The Sprint revealed that the biggest blocker wasn’t lack of funding, but lack of shared priorities.

Three practical insights stood out:

  1. One Definition of Digital Service → agreed across ministries.
  2. Quick-Win Prioritisation → focus on top 3 citizen pain points (ID renewal, business registration, healthcare booking).
  3. Shared Resource Map → pool budgets to eliminate duplication.
These changes alone allowed the agency to unlock £75,000 in immediate savings and deliver 2–3 visible improvements in the next quarter — meeting donor expectations and building citizen trust.
5. From Sprint to Action (4 Pillars Applied)
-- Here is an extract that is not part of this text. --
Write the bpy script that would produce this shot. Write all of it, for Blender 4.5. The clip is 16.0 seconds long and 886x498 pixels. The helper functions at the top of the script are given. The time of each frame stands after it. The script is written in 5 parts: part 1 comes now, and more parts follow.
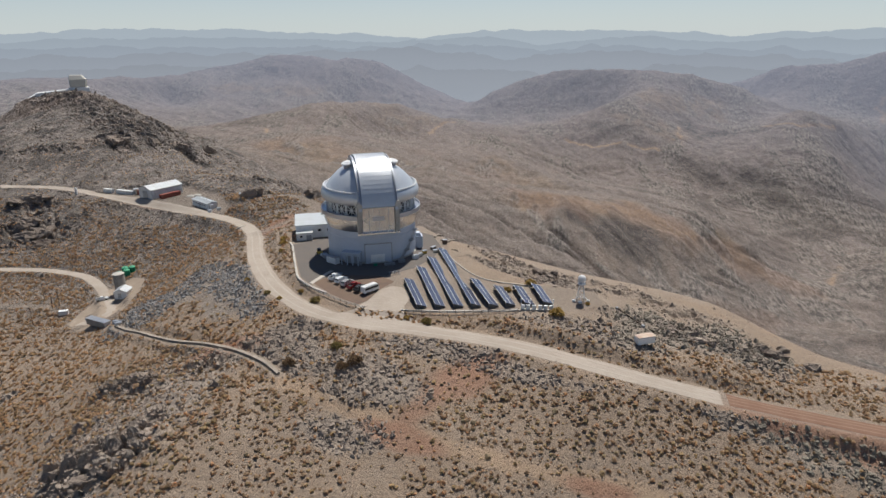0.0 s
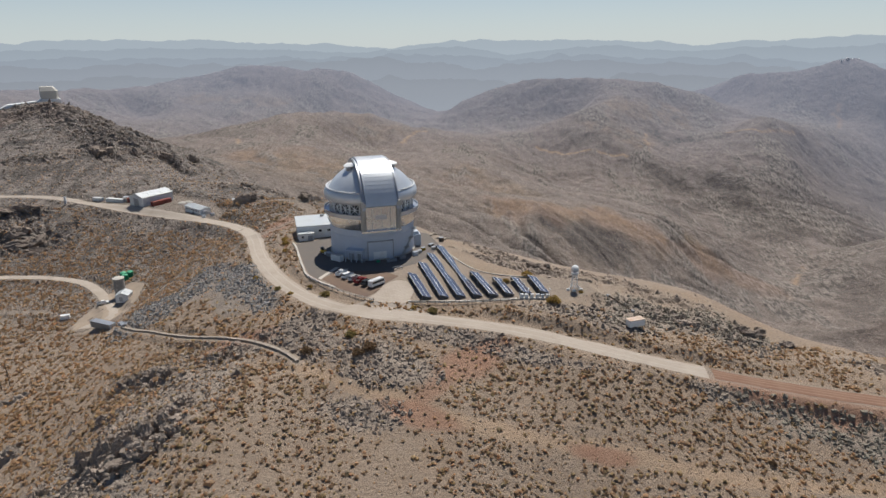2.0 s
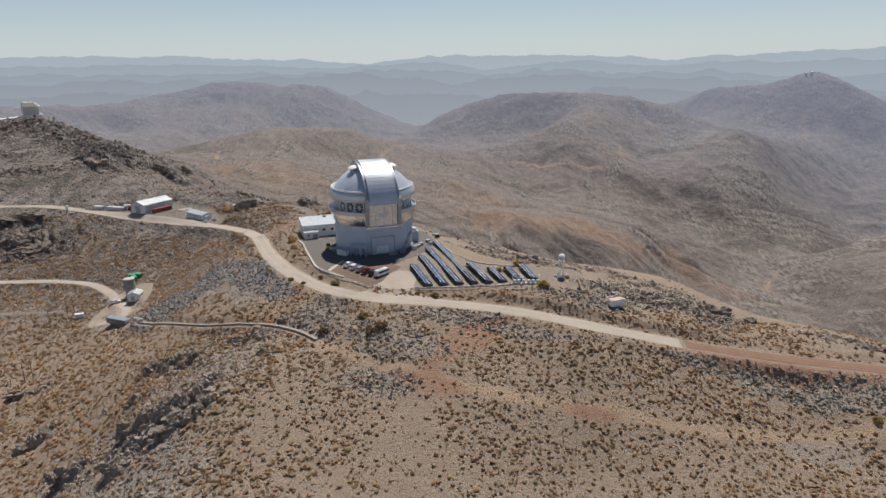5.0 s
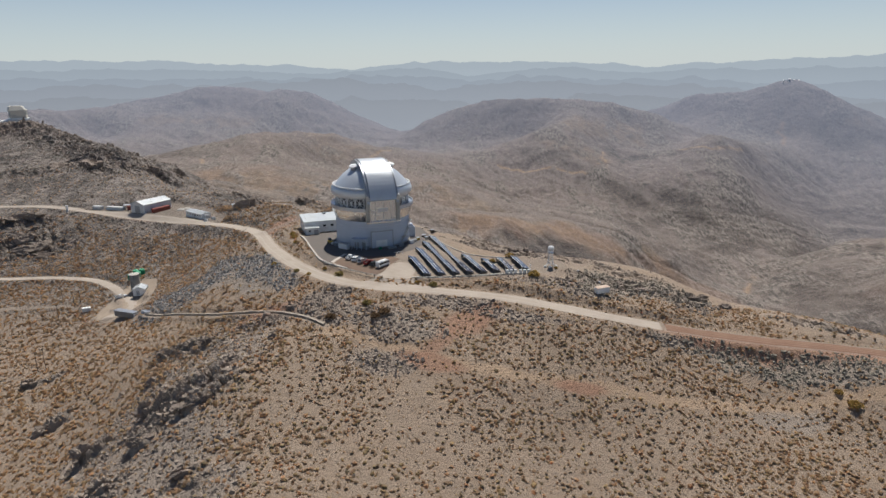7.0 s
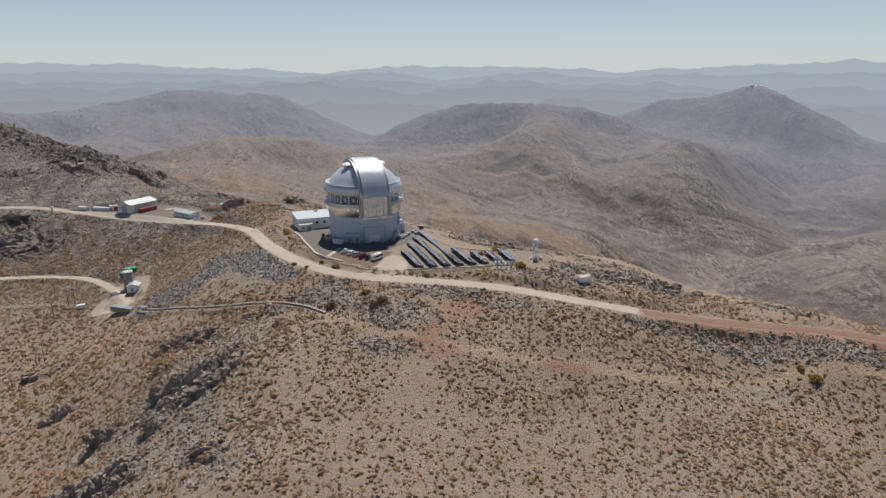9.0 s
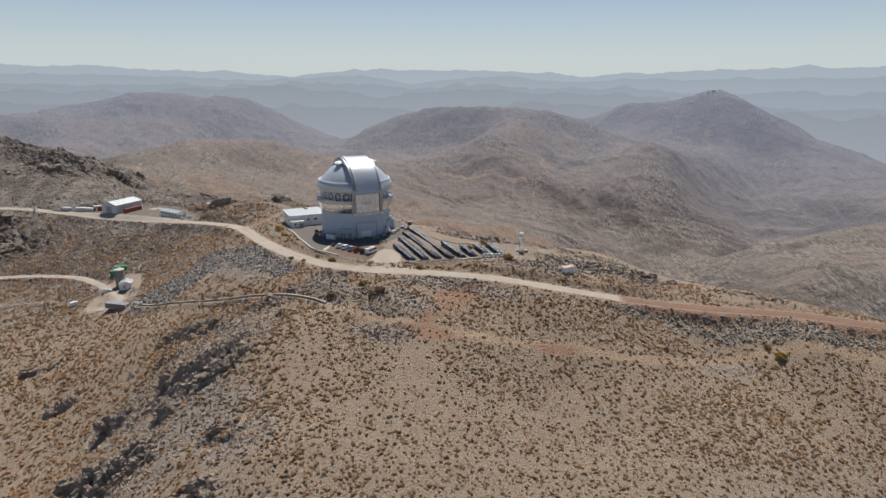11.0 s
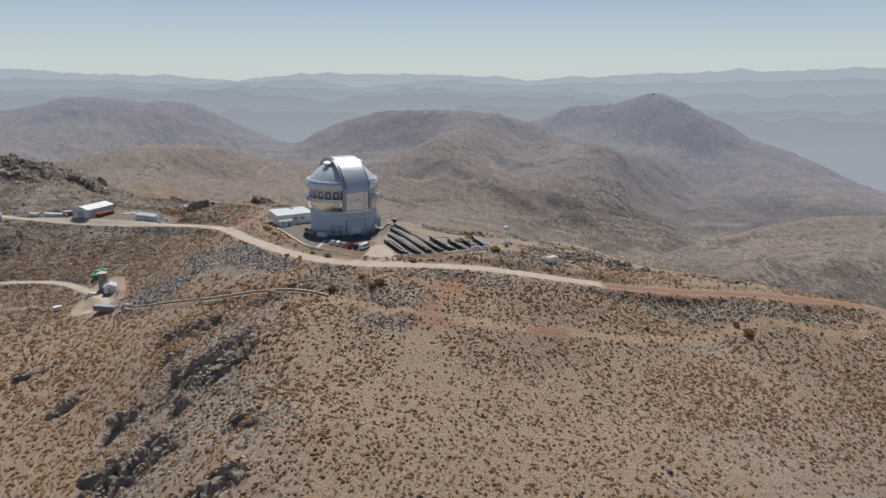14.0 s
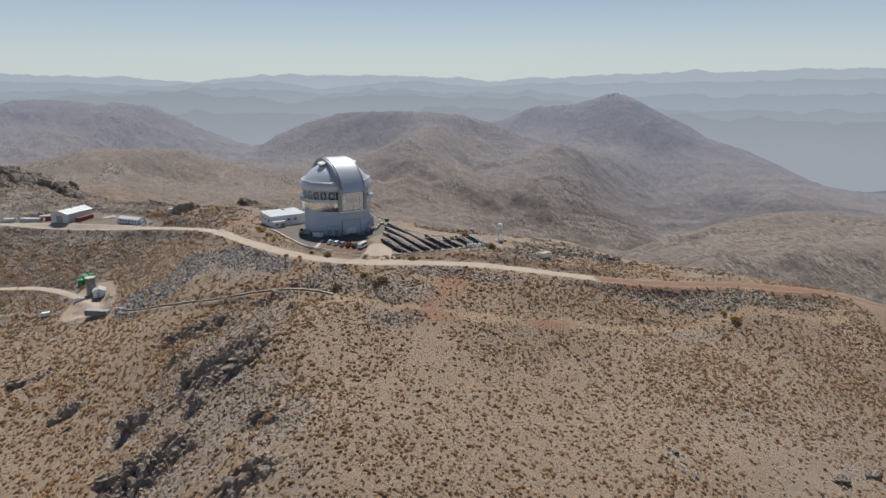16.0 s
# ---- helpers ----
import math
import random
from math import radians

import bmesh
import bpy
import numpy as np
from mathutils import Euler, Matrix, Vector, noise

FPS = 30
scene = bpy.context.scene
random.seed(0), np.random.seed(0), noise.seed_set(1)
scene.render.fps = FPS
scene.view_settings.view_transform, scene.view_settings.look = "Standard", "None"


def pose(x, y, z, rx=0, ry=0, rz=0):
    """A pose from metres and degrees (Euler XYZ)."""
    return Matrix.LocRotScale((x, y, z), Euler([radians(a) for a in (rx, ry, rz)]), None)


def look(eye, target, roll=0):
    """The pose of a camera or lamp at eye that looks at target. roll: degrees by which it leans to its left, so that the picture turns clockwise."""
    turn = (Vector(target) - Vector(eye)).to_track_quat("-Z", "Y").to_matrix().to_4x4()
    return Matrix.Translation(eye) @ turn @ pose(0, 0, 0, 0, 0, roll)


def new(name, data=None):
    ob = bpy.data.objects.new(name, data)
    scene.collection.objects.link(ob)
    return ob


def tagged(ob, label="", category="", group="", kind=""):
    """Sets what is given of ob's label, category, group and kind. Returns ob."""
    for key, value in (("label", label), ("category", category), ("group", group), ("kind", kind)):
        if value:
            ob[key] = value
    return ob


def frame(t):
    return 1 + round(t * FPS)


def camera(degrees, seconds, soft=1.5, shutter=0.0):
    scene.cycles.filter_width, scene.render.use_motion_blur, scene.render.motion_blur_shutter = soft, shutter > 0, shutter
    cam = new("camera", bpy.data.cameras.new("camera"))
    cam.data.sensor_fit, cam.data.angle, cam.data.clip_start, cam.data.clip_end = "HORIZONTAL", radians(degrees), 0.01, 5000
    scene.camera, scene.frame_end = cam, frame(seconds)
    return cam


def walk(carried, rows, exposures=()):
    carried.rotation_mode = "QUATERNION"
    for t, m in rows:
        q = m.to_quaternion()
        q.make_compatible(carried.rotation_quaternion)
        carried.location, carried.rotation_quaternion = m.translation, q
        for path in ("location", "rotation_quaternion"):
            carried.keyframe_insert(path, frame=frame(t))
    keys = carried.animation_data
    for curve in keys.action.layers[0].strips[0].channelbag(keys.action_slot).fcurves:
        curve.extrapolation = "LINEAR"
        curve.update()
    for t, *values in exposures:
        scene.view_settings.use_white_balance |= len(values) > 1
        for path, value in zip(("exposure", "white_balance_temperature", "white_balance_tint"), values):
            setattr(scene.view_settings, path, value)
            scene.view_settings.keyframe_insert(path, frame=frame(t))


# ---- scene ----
cam = camera(70.6, 16.0)
PATH = [
    (0, (47.886, -214.093, 73.951), (47.693, -212.21, 73.306), -0.4),
    (0.5, (45.755, -217.538, 73.893), (45.585, -215.65, 73.253), -0.4),
    (1, (43.493, -220.887, 73.858), (43.347, -218.995, 73.226), -0.5),
    (1.5, (41.316, -224.255, 73.681), (41.193, -222.36, 73.056), -0.6),
    (2, (39.517, -227.871, 73.573), (39.412, -225.972, 72.955), -0.6),
    (2.5, (37.947, -231.446, 73.428), (37.859, -229.544, 72.816), -0.7),
    (3, (36.691, -234.959, 73.15), (36.615, -233.054, 72.546), -0.8),
    (3.5, (35.554, -238.789, 73.151), (35.491, -236.881, 72.554), -0.8),
    (4, (34.711, -242.606, 72.966), (34.657, -240.696, 72.377), -0.8),
    (6.5, (30.015, -261.919, 72.11), (30.015, -259.999, 71.548), -0.6),
    (7, (28.601, -265.775, 72.037), (28.615, -263.854, 71.478), -0.5),
    (7.5, (26.847, -269.205, 71.786), (26.879, -267.283, 71.23), -0.4),
    (8, (24.911, -272.777, 71.718), (24.97, -270.855, 71.166), -0.3),
    (8.5, (22.952, -276.234, 71.716), (23.037, -274.313, 71.167), -0.3),
    (9, (20.756, -279.34, 71.541), (20.859, -277.419, 70.995), -0.2),
    (11.5, (8.154, -294.819, 71.119), (8.384, -292.906, 70.584), 0.1),
    (12, (5.335, -297.222, 71.281), (5.592, -295.312, 70.746), 0.1),
    (12.5, (2.04, -299.2, 70.84), (2.32, -297.292, 70.31), 0.1),
    (13, (-1.388, -300.699, 70.707), (-1.085, -298.794, 70.179), 0.0),
    (13.5, (-4.732, -302.156, 70.761), (-4.4, -300.255, 70.233), 0.0),
    (14, (-8.252, -303.043, 70.543), (-7.891, -301.147, 70.018), -0.0),
    (14.5, (-11.959, -303.751, 70.492), (-11.57, -301.861, 69.966), -0.0),
    (15, (-15.728, -304.406, 70.678), (-15.317, -302.521, 70.153), -0.1),
    (15.5, (-19.492, -304.765, 70.551), (-19.053, -302.885, 70.028), -0.0),
    (16, (-23.73, -305.503, 70.605), (-23.256, -303.631, 70.083), -0.1),
]
walk(cam, [(t, look(eye, target, roll)) for t, eye, target, roll in PATH])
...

Based on the Sprint clarity, Reinvantage proposed a modest, targeted package of support:

  • Readiness → Facilitated inter-ministerial workshops to embed the “one digital service” definition.
  • Foresight → Analysed citizen feedback trends to shape the quick-win roadmap.
  • Growth → Supported the reallocation of funds to joint projects, reducing overlap.
  • Positioning → Crafted a communication plan highlighting early digital wins to donors and citizens.
6. The Results
  • 2 pilot services integrated into the central portal (ID renewal + healthcare booking).
  • Budget savings of £75,000 from eliminating overlapping projects.
  • Citizen satisfaction up modestly → call centre complaints on digital services dropped by 12%.
  • Donor confidence improved → short-term impact report received positive feedback.
The client thought it needed more funding and bigger projects.
The Sprint revealed it first needed clarity and alignment.

By applying the four pillars to a targeted scope, Reinvantage helped deliver visible results within a single quarter — proving progress to citizens and donors and laying the groundwork for deeper transformation.